How does a SEP-IRA affect the QBI deduction?
SEP-IRA contributions reduce the owner’s net income from the qualified trade or business, which is the base for the Qualified Business Income (QBI) deduction under IRC §199A. Specifically, for self-employed individuals, the SEP contribution reduces the net earnings from self-employment, which in turn reduces the QBI deduction (limited to 23% of QBI (OBBBA §70301)). Practitioners should model the combined effect of SEP contributions on both the direct deduction and the resulting reduction in the QBI deduction to determine the optimal contribution amount for each client.
Can a business owner with multiple businesses establish separate SEP-IRAs?
The contribution limits apply on an individual basis, not per plan. If a business owner has multiple businesses and establishes SEP-IRAs for each, the total contributions across all plans cannot exceed the lesser of 25% of total compensation or $70,000 (2026). Additionally, if the businesses are under common control (related businesses under IRC §414), they may be treated as a single employer for plan purposes, requiring all eligible employees across all related businesses to be covered. Practitioners should analyze common control rules before recommending multiple SEP-IRAs for clients with multiple business interests.

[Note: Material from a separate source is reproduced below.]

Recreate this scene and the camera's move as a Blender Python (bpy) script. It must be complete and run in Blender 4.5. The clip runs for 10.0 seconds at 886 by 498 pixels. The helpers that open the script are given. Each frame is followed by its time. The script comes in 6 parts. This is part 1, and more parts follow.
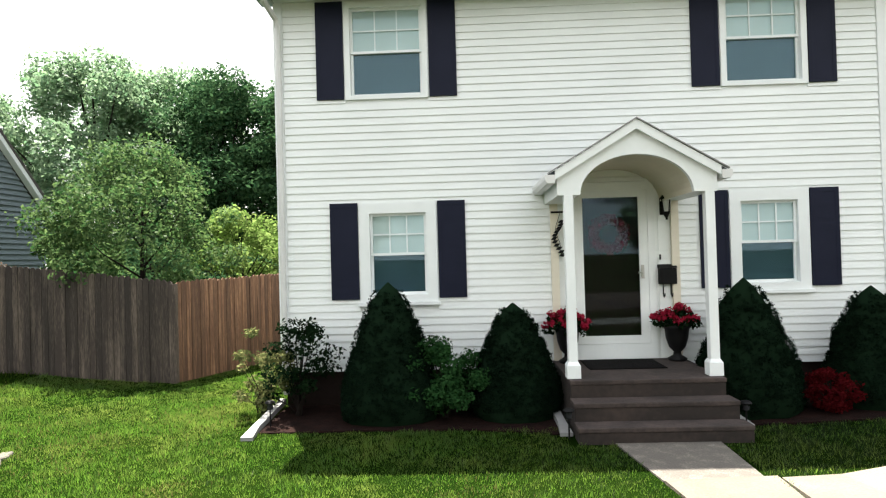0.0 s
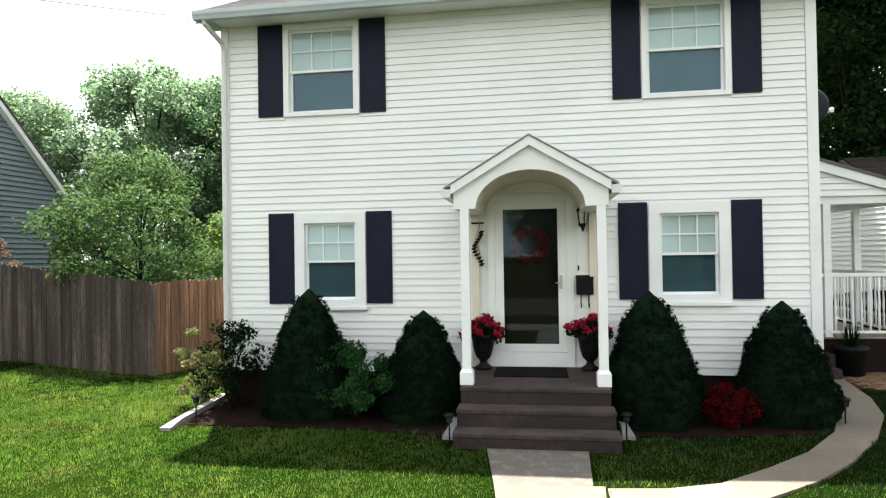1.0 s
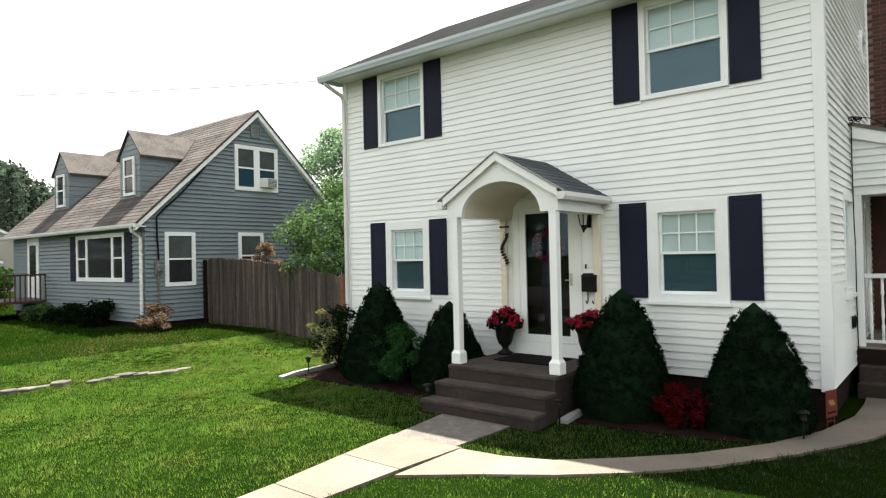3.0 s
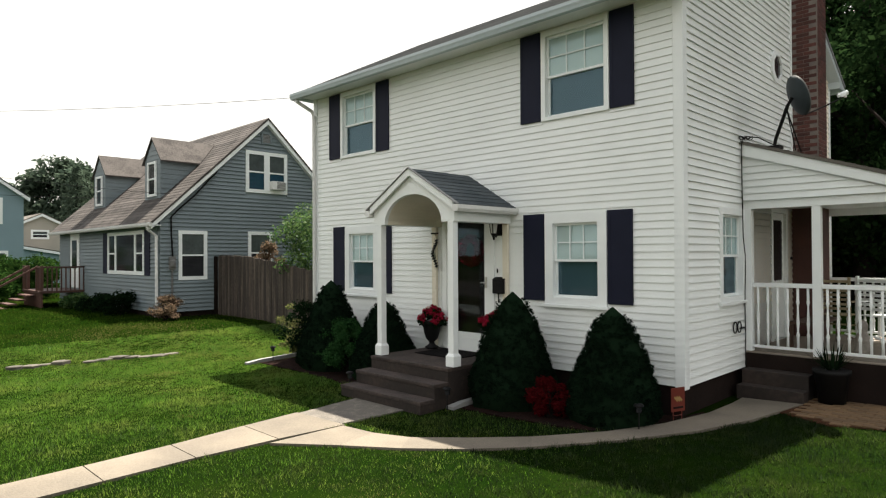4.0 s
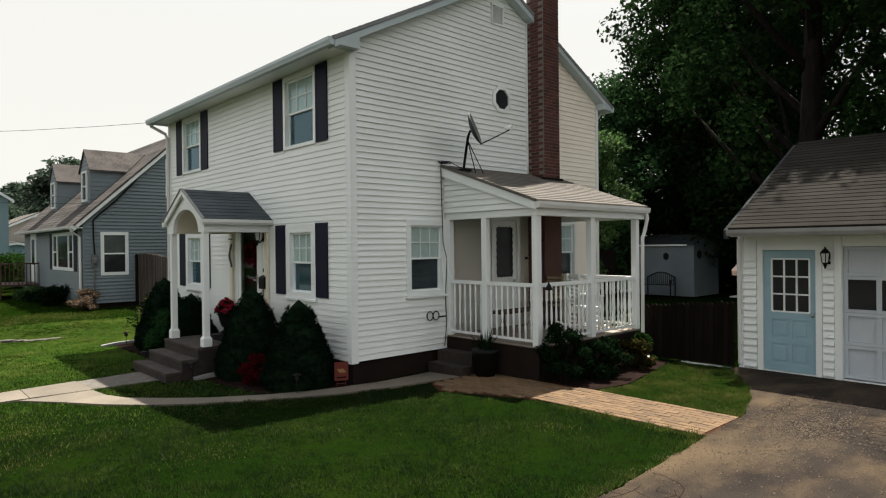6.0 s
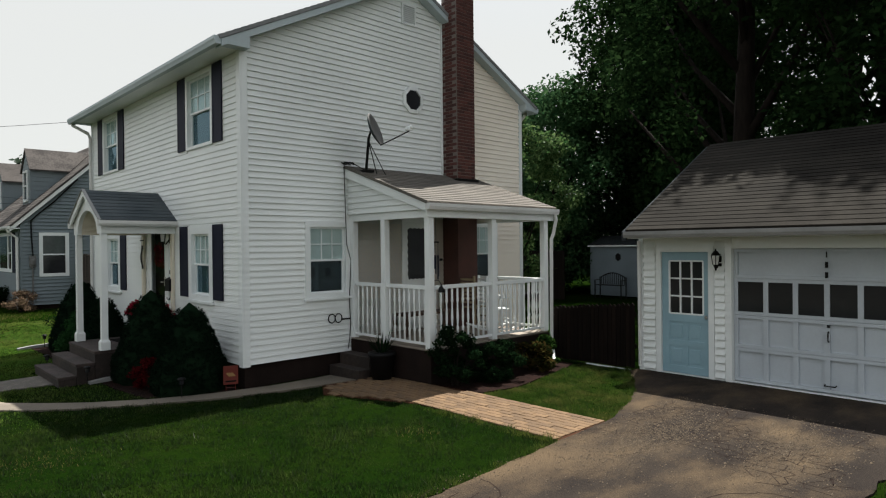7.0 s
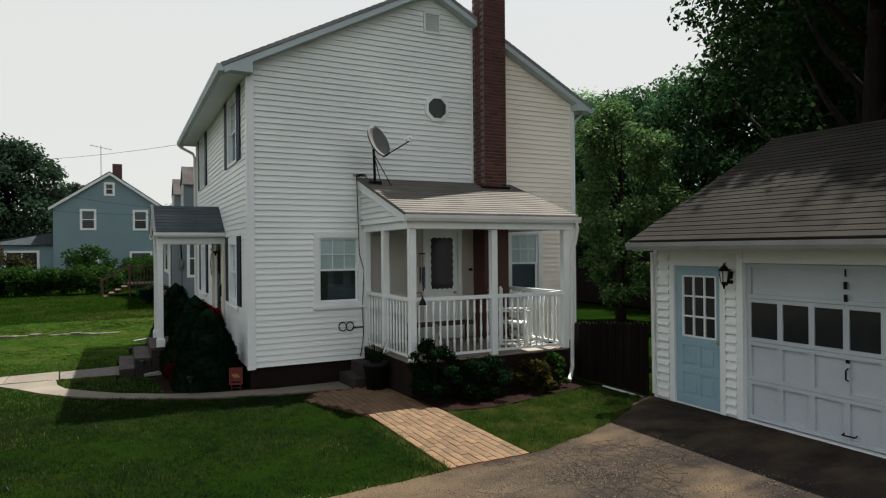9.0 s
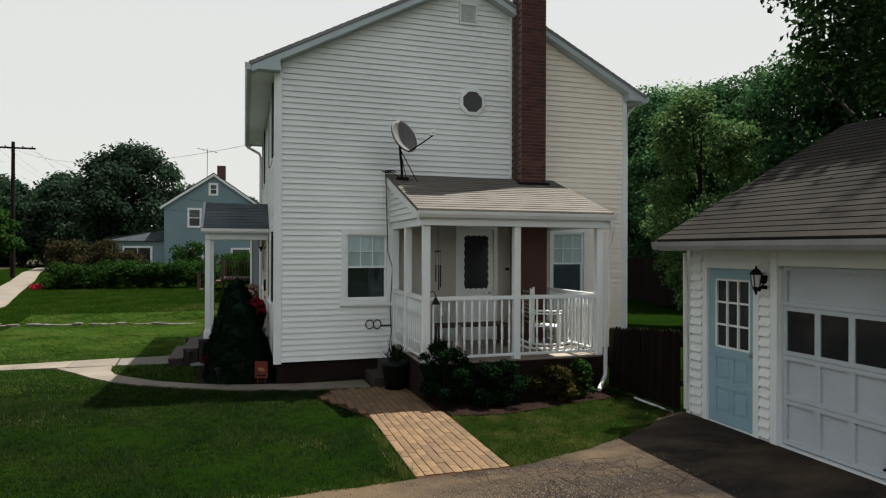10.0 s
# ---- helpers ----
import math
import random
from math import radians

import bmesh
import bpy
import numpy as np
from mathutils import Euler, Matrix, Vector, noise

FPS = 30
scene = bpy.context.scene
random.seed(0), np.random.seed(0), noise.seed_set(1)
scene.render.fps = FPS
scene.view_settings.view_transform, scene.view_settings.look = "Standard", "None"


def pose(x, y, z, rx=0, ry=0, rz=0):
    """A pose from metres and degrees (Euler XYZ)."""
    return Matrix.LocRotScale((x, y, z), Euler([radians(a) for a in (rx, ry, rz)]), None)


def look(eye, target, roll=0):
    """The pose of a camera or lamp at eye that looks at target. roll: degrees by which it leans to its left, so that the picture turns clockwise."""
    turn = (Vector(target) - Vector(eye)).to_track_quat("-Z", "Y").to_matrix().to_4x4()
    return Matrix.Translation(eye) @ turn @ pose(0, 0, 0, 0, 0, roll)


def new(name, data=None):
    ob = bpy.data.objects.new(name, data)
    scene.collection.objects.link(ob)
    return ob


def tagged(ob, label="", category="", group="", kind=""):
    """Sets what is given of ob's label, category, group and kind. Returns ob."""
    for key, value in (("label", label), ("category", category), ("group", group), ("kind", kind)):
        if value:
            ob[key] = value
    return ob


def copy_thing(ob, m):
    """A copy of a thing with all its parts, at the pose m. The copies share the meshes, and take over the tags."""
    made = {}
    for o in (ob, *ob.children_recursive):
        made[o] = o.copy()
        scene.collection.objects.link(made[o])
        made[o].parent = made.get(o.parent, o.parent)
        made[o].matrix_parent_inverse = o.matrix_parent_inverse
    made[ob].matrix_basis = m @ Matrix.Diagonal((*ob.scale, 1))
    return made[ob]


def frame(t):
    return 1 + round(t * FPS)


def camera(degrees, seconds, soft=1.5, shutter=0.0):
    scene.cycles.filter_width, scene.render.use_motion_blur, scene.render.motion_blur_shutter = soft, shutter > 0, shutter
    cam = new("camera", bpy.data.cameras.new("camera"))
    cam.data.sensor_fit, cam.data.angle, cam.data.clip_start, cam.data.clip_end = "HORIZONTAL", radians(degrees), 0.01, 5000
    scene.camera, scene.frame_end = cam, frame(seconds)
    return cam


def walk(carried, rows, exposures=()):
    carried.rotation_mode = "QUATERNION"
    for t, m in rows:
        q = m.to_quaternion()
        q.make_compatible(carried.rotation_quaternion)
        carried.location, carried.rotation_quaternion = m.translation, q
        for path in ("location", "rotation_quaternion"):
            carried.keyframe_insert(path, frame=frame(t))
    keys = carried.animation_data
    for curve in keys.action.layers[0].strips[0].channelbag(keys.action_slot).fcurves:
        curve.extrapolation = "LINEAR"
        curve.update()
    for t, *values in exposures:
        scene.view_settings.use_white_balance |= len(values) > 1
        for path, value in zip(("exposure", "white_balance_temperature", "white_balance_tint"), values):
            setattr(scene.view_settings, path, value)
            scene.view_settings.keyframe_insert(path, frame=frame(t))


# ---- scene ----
cam = camera(70.1, 10.0, soft=1.2)
PATH = [
    (0, (0.008, -0.089, 1.764), (-0.068, 1.909, 1.792), -1.6),
    (0.5, (0.897, -0.233, 1.804), (0.74, 1.761, 1.834), -1.1),
    (1, (2.028, -0.301, 1.871), (1.727, 1.677, 1.896), -0.9),
    (1.5, (3.242, -0.347, 1.852), (2.766, 1.595, 1.883), -0.9),
    (2, (4.528, -0.43, 1.867), (3.799, 1.432, 1.891), -1.0),
    (2.5, (5.655, -0.171, 1.832), (4.613, 1.536, 1.863), -1.1),
    (2.7, (6.079, -0.069, 1.851), (4.926, 1.565, 1.879), -1.3),
    (3.8, (8.445, 0.475, 1.919), (7.054, 1.912, 1.941), -0.3),
    (4, (8.932, 0.619, 1.95), (7.529, 2.044, 1.969), -0.3),
    (4.5, (10.281, 0.891, 2.015), (8.855, 2.293, 2.027), -0.2),
    (5, (11.789, 1.345, 2.053), (10.332, 2.715, 2.061), -0.3),
    (5.5, (13.105, 1.98, 2.119), (11.624, 3.324, 2.11), -0.6),
    (7, (14.94, 3.734, 2.154), (13.495, 5.117, 2.143), -0.6),
    (7.5, (15.457, 4.436, 2.226), (14.005, 5.81, 2.202), -0.6),
    (8, (16.116, 5.159, 2.237), (14.573, 6.432, 2.22), -0.9),
    (8.5, (16.347, 5.76, 2.28), (14.673, 6.854, 2.268), -0.9),
    (9, (16.589, 6.429, 2.286), (14.806, 7.336, 2.285), -0.5),
    (9.5, (16.698, 7.036, 2.311), (14.854, 7.811, 2.307), 0.1),
    (10, (16.766, 7.838, 2.241), (14.858, 8.438, 2.242), 0.2),
]
walk(cam, [(t, look(eye, target, roll)) for t, eye, target, roll in PATH],
     exposures=[(0.0, 2.32, 6350, 10), (2.5, 2.24, 6400, 10), (4.0, 1.66, 6600, 10), (5.5, 1.30, 6550, 10), (7.5, 1.00, 6120, 9), (10.0, 0.96, 6250, 9)])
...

What is the deadline to make SEP-IRA contributions for the prior tax year?
SEP-IRA contributions for a given tax year can be made up to the employer’s tax filing deadline, including extensions. For sole proprietors (Schedule C filers), this is April 15 of the following year, or October 15 if a Form 4868 extension is filed. For S-corporations and partnerships, the deadline is March 15 (or September 15 with extension). The SEP-IRA account itself must also be established by this deadline if it is a new plan. Practitioners should remind clients of this deadline in early spring and consider filing extensions specifically to allow additional time to fund SEP-IRA contributions.